My friend also set up a custom accessibility control scheme so he could play games with his hook hand and issue voice commands via his parrot
https://www.systemrequirementslab.com/cyri <- Automatic detection
https://www.pcgamingwiki.com <- figure it out manually with the wealth of information
Check Steam. It lists minimum system requirements on each games store page at the bottom.
As someone who released a game on Steam, I had no idea what to put in as the minimum requirements. I basically said "screw it" and put in the specs of the PC I started developing it on because I had no way to test it on anything else.
You couldn't at least profile the RAM and CPU usage?
I'm kind of an idiot, you see.
I always like when the recommended maximum requirements are clearly some devs high end rendering box with 256 GB of RAM and 4 Video Cards.
Starfield CPU requirement is "Intel Core i7-6800K or newer". I ran the game at nearly constant 60FPS on an (unsupported) i7-4790K.
Sometimes the requirements are bullshit.
Minimum requirements means that it will need that hardware to hit the target FPS at target resolution.
It doesn't mean you can't run it on anything lower spec. Just that it's not guaranteed to work at the target FPS and res.
Think you’d have to give a site too much permission on your system for comfort. Every game tells you the minimum/recommended spec. Safest just to look at that.

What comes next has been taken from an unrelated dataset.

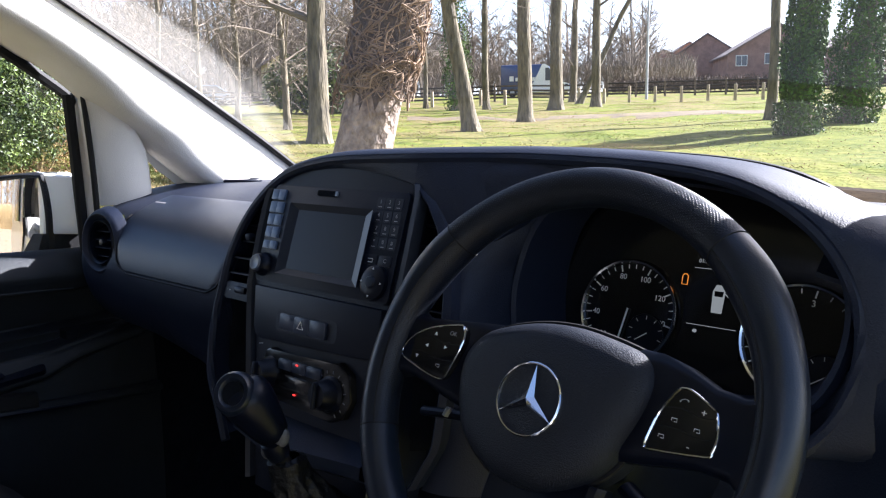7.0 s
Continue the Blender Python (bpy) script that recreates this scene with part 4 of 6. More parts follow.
# crescent vents either side of the console
def crescent(flip):
    v = thing("centre_air_vent", (-0.21 if not flip else 0.15, 0.33, 1.1), "curved black centre air vent with horizontal slats", "air vent", group="centre vents")
    fx = (lambda x: -0.068 - x) if flip else (lambda x: x)
    inner = ((1.09, 1.117, 1.198, 1.255, 1.31, 1.357, 1.398), (-0.150, -0.155, -0.166, -0.172, -0.176, -0.177, -0.172))
    outer = ((1.09, 1.14, 1.203, 1.249, 1.301, 1.347, 1.385, 1.40), (-0.225, -0.255, -0.258, -0.254, -0.243, -0.22, -0.192, -0.185))
    for z in (1.385, 1.362, 1.339, 1.316, 1.293, 1.272):
        a, b = fx(lerp(z, *inner)), fx(lerp(z, *outer))
        part("slat", block((abs(a - b), 0.03, 0.0028), pose((a + b) / 2, con_y(z) + 0.035, z, -14, 0, 0), 0.001, 1), SMOOTH, v)
    a, b = fx(lerp(1.252, *inner)), fx(lerp(1.252, *outer))
    m = frame_of(((a + b) / 2, con_y(1.252) + 0.018, 1.252), (1, 0, 0), (0, 0.3, 1))
    part("thumb_wheel_plate", prism(rounded(abs(a - b) - 0.004, 0.024, 0.003), m, 0.02, 0.002), PANEL, v)
    part("thumb_wheel", block((0.026, 0.010, 0.008), at(m, 0, 0.002, 0.0), 0.003), SMOOTH, v)
    for s in (-1, 1):
        part("dot_mark", block((0.002, 0.002, 0.0008), at(m, s * 0.026, 0, 0.0004)), MARK, v)
    zs = np.linspace(1.232, 1.10, 8)
    rows = [[(fx(lerp(z, *inner)), con_y(z) + 0.040, z), (fx((lerp(z, *inner) + lerp(z, *outer)) / 2), con_y(z) + 0.08, z), (fx(lerp(z, *outer)), con_y(z) + 0.040, z)] for z in zs]
    part("lower_pocket", loft(rows), CARPET, v)
    part("slat_knob", block((0.012, 0.012, 0.01), pose(fx(-0.215), con_y(1.33) + 0.016, 1.327), 0.003), PLASTIC, v)
    return v


crescent(False)
crescent(True)
# arched rim of the centre panel beside the vent, and the smooth face beyond it up to the dials
ARCH = ((1.09, 1.14, 1.203, 1.249, 1.301, 1.333, 1.364, 1.390, 1.412), (0.160, 0.187, 0.190, 0.186, 0.176, 0.166, 0.149, 0.126, 0.098))
rows = []
for z in np.linspace(1.09, 1.412, 30):
    x, y = lerp(z, *ARCH), con_y(z)
    rows.append([(x - 0.006, y + 0.02, z - 0.001), (x - 0.005, y + 0.001, z), (x, y - 0.003, z + 0.002), (x + 0.007, y + 0.002, z + 0.004), (x + 0.010, y + 0.022, z + 0.005)])
part("vent_arch", loft(rows), PLASTIC, console, "grained arch round the centre vent")
rows = []
for z in np.linspace(1.09, 1.425, 26):
    x0, y0 = lerp(z, *ARCH) + 0.006, con_y(z) + 0.012
    x1 = lerp(z, (1.09, 1.20, 1.225, 1.27, 1.32, 1.378, 1.425), (0.26, 0.26, 0.229, 0.210, 0.210, 0.235, 0.31))
    y1 = 0.366 + (z - 1.30) * 0.18
    rows.append([(x0 + (x1 - x0) * u, y0 + (y1 - y0) * u ** 2.2, z) for u in (k / 12 for k in range(13))])
hood_x, hood_z = zip(*[(x, z) for x, z in HOOD if z > 1.38])
last = []
for k, p in enumerate(rows[-1]):
    z = lerp(p[0], hood_x, hood_z) - 0.006
    last.append((p[0], lip_y(p[0], z) + 0.006, z))
rows.append([tuple((a + b) / 2 for a, b in zip(p, q)) for p, q in zip(rows[-1], last)])
rows.append(last)
part("centre_face", loft(rows), PLASTIC, dash)
rows = []
for k in range(31):
    x = -0.160 + 0.268 * k / 30
    z1 = lerp(x, hood_x, hood_z) - 0.005
    z0 = min(z1 - 0.001, 1.410 + 0.017 * math.sin(math.pi * k / 30))
    rows.append([(x, con_y(z0) + 0.004, z0 - 0.003), (x, con_y(z0) - 0.0015, z0), (x, (con_y(z0) + lip_y(x, z1)) / 2 - 0.001, (z0 + z1) / 2), (x, lip_y(x, z1) + 0.003, z1)])
part("panel_brow", loft(rows), PLASTIC, dash, "grained brow over the radio panel")
rows = []
for k in range(31):
    x = 0.100 + 0.21 * k / 30
    z1 = lerp(x, hood_x, hood_z) - 0.005
    z0 = lerp(x, (0.10, 0.126, 0.149, 0.170, 0.20, 0.235, 0.27, 0.31), (1.412, 1.394, 1.370, 1.352, 1.352, 1.385, 1.408, 1.424))
    y0 = lerp(x, (0.10, 0.17, 0.24, 0.31), (con_y(1.41) - 0.001, con_y(1.36) + 0.004, 0.370, 0.383))
    y1 = lip_y(x, z1) + 0.003
    rows.append([(x, y0 + 0.012, z0 - 0.004), (x, y0, z0), (x, y0 * 0.62 + y1 * 0.38 - 0.002, z0 * 0.62 + z1 * 0.38), (x, y0 * 0.25 + y1 * 0.75 - 0.001, z0 * 0.25 + z1 * 0.75), (x, y1, z1)])
part("side_brow", loft(rows), PLASTIC, dash)

# ---- instrument cluster ----
CL = frame_of((0, 0.443, 1.27), (1, 0, 0), (0, 0.30, 1))
cluster = thing("instrument_cluster", (0.39, 0.44, 1.2), "black instrument cluster with two chrome-ringed dials and a display", "instrument cluster")
ring_out = [(0.232, 1.225), (0.215, 1.27), (0.215, 1.320), (0.238, 1.378), (0.295, 1.412), (0.37, 1.420), (0.45, 1.412), (0.508, 1.388), (0.538, 1.35), (0.546, 1.305), (0.532, 1.255), (0.495, 1.218), (0.44, 1.205), (0.36, 1.20), (0.28, 1.205)]
ro = [(p.x, p.y) for p in smooth_line([(x, z, 0) for x, z in ring_out], 4, closed=True)]
cx, cz = 0.36, 1.305
rows = []
for dy, s in ((-0.004, 1.05), (-0.012, 1.02), (-0.008, 0.99), (0.03, 0.965), (0.085, 0.955)):
    rows.append([(cx + (x - cx) * s, 0.37 + (z - 1.30) * 0.18 + dy, cz + (z - cz) * s) for x, z in ro])
part("hood_ring", loft(rows, closed=True), PLASTIC, cluster)
part("back_plate", prism([(cx + (x - cx) * 0.97, (cz + (z - cz) * 0.97 - 1.27)) for x, z in ro], at(CL, 0, 0, -0.004), 0.01), GLOSSY, cluster)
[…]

All sites have access to your computer specs
Isn't it that sites can request hardware data but browser decides on what it gets, I use a locked down browser and I'm pretty sure it denies most requests even going as far to display sites below 1920x1080
Well yes of course, your browser is the client and it can tell the site whatever it wants. I'm assuming readers are using a standard browser that isn't locked down.
Maybe we could assume that on reddit, lemmys user base are known to be more privacy centric and tech aware.

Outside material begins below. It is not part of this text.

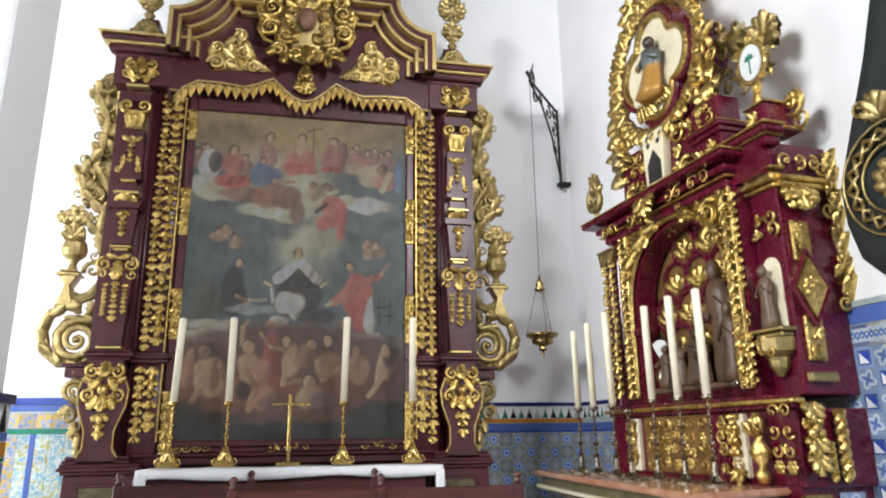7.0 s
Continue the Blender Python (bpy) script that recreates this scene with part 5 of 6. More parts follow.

If it's a bigger game, I can usually find benchmarks for a similar machine as mine on YouTube.
Try protondb, most comments say what they have for hardware and how well the games run. Keep in mind this is for linux gaming primarily
There's one called can I run it, or something like that. It's probably the top result you're talking about. It always tells me I can't run games that run absolutely fine, so I wouldn't put much stock into it anyways.
Thank you guys for all of your responses!